Given request> Will you output the entries below exactly, skipping every image they contain?

Data listing>

--------------------------------------------------

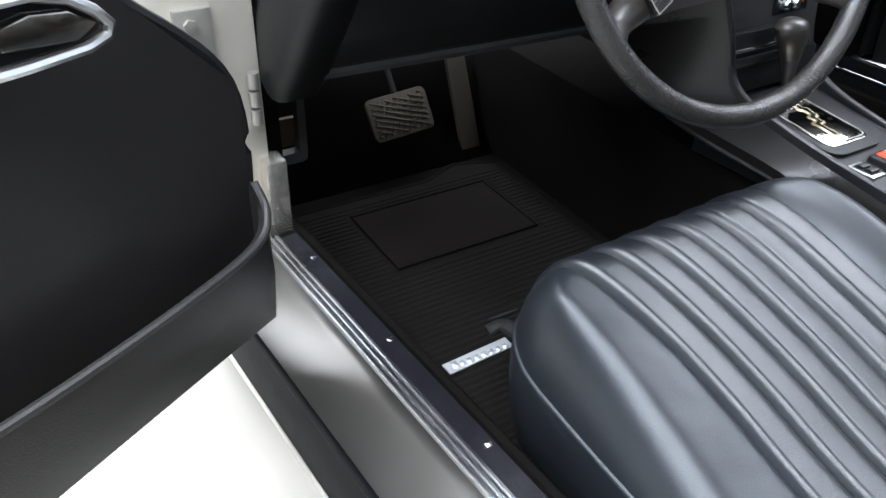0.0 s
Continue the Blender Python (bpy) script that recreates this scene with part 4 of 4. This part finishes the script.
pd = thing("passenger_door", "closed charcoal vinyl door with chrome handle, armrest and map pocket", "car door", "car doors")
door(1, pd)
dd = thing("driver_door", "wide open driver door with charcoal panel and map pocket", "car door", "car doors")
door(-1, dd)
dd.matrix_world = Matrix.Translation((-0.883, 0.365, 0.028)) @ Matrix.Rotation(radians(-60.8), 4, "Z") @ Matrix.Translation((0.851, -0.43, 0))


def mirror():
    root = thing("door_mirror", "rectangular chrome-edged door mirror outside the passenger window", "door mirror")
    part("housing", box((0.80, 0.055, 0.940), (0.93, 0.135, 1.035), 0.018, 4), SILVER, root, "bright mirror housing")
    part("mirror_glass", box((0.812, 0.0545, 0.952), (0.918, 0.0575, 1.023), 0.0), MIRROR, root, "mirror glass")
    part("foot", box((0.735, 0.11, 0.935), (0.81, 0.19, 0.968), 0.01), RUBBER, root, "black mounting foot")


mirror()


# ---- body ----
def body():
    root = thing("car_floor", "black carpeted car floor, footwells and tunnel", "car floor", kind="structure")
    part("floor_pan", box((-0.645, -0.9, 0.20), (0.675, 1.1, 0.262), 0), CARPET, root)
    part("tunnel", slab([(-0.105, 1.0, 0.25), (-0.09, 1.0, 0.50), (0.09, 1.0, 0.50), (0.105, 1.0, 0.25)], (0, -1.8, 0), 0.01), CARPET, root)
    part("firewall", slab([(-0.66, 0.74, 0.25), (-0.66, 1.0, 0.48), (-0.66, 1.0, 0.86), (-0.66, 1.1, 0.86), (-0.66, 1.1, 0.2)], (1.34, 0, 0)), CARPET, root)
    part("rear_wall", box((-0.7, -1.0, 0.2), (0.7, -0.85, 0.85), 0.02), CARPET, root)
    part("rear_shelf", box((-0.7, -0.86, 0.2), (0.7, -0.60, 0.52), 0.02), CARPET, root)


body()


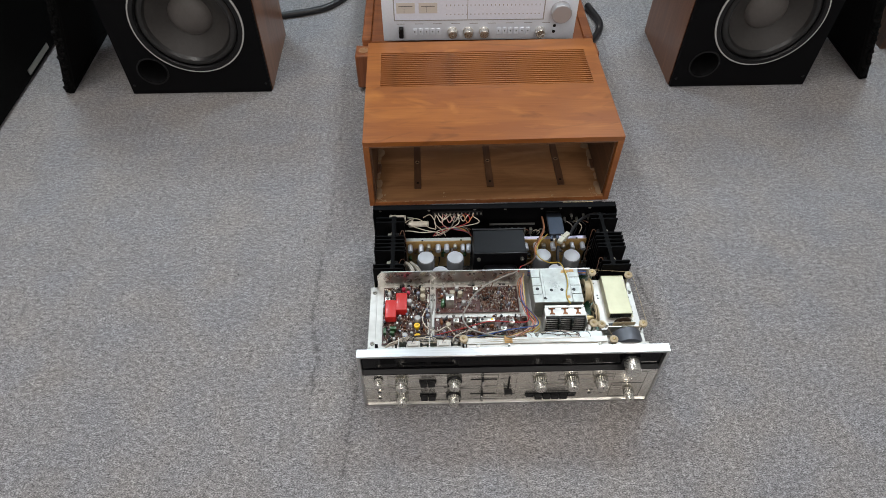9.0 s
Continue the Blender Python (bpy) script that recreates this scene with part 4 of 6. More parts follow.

--------------------------------------------------

Result of the exercise>
0.0 s
Continue the Blender Python (bpy) script that recreates this scene with part 4 of 4. This part finishes the script.
pd = thing("passenger_door", "closed charcoal vinyl door with chrome handle, armrest and map pocket", "car door", "car doors")
door(1, pd)
dd = thing("driver_door", "wide open driver door with charcoal panel and map pocket", "car door", "car doors")
door(-1, dd)
dd.matrix_world = Matrix.Translation((-0.883, 0.365, 0.028)) @ Matrix.Rotation(radians(-60.8), 4, "Z") @ Matrix.Translation((0.851, -0.43, 0))


def mirror():
    root = thing("door_mirror", "rectangular chrome-edged door mirror outside the passenger window", "door mirror")
    part("housing", box((0.80, 0.055, 0.940), (0.93, 0.135, 1.035), 0.018, 4), SILVER, root, "bright mirror housing")
    part("mirror_glass", box((0.812, 0.0545, 0.952), (0.918, 0.0575, 1.023), 0.0), MIRROR, root, "mirror glass")
    part("foot", box((0.735, 0.11, 0.935), (0.81, 0.19, 0.968), 0.01), RUBBER, root, "black mounting foot")


mirror()


# ---- body ----
def body():
    root = thing("car_floor", "black carpeted car floor, footwells and tunnel", "car floor", kind="structure")
    part("floor_pan", box((-0.645, -0.9, 0.20), (0.675, 1.1, 0.262), 0), CARPET, root)
    part("tunnel", slab([(-0.105, 1.0, 0.25), (-0.09, 1.0, 0.50), (0.09, 1.0, 0.50), (0.105, 1.0, 0.25)], (0, -1.8, 0), 0.01), CARPET, root)
    part("firewall", slab([(-0.66, 0.74, 0.25), (-0.66, 1.0, 0.48), (-0.66, 1.0, 0.86), (-0.66, 1.1, 0.86), (-0.66, 1.1, 0.2)], (1.34, 0, 0)), CARPET, root)
    part("rear_wall", box((-0.7, -1.0, 0.2), (0.7, -0.85, 0.85), 0.02), CARPET, root)
    part("rear_shelf", box((-0.7, -0.86, 0.2), (0.7, -0.60, 0.52), 0.02), CARPET, root)


body()


9.0 s
Continue the Blender Python (bpy) script that recreates this scene with part 4 of 6. More parts follow.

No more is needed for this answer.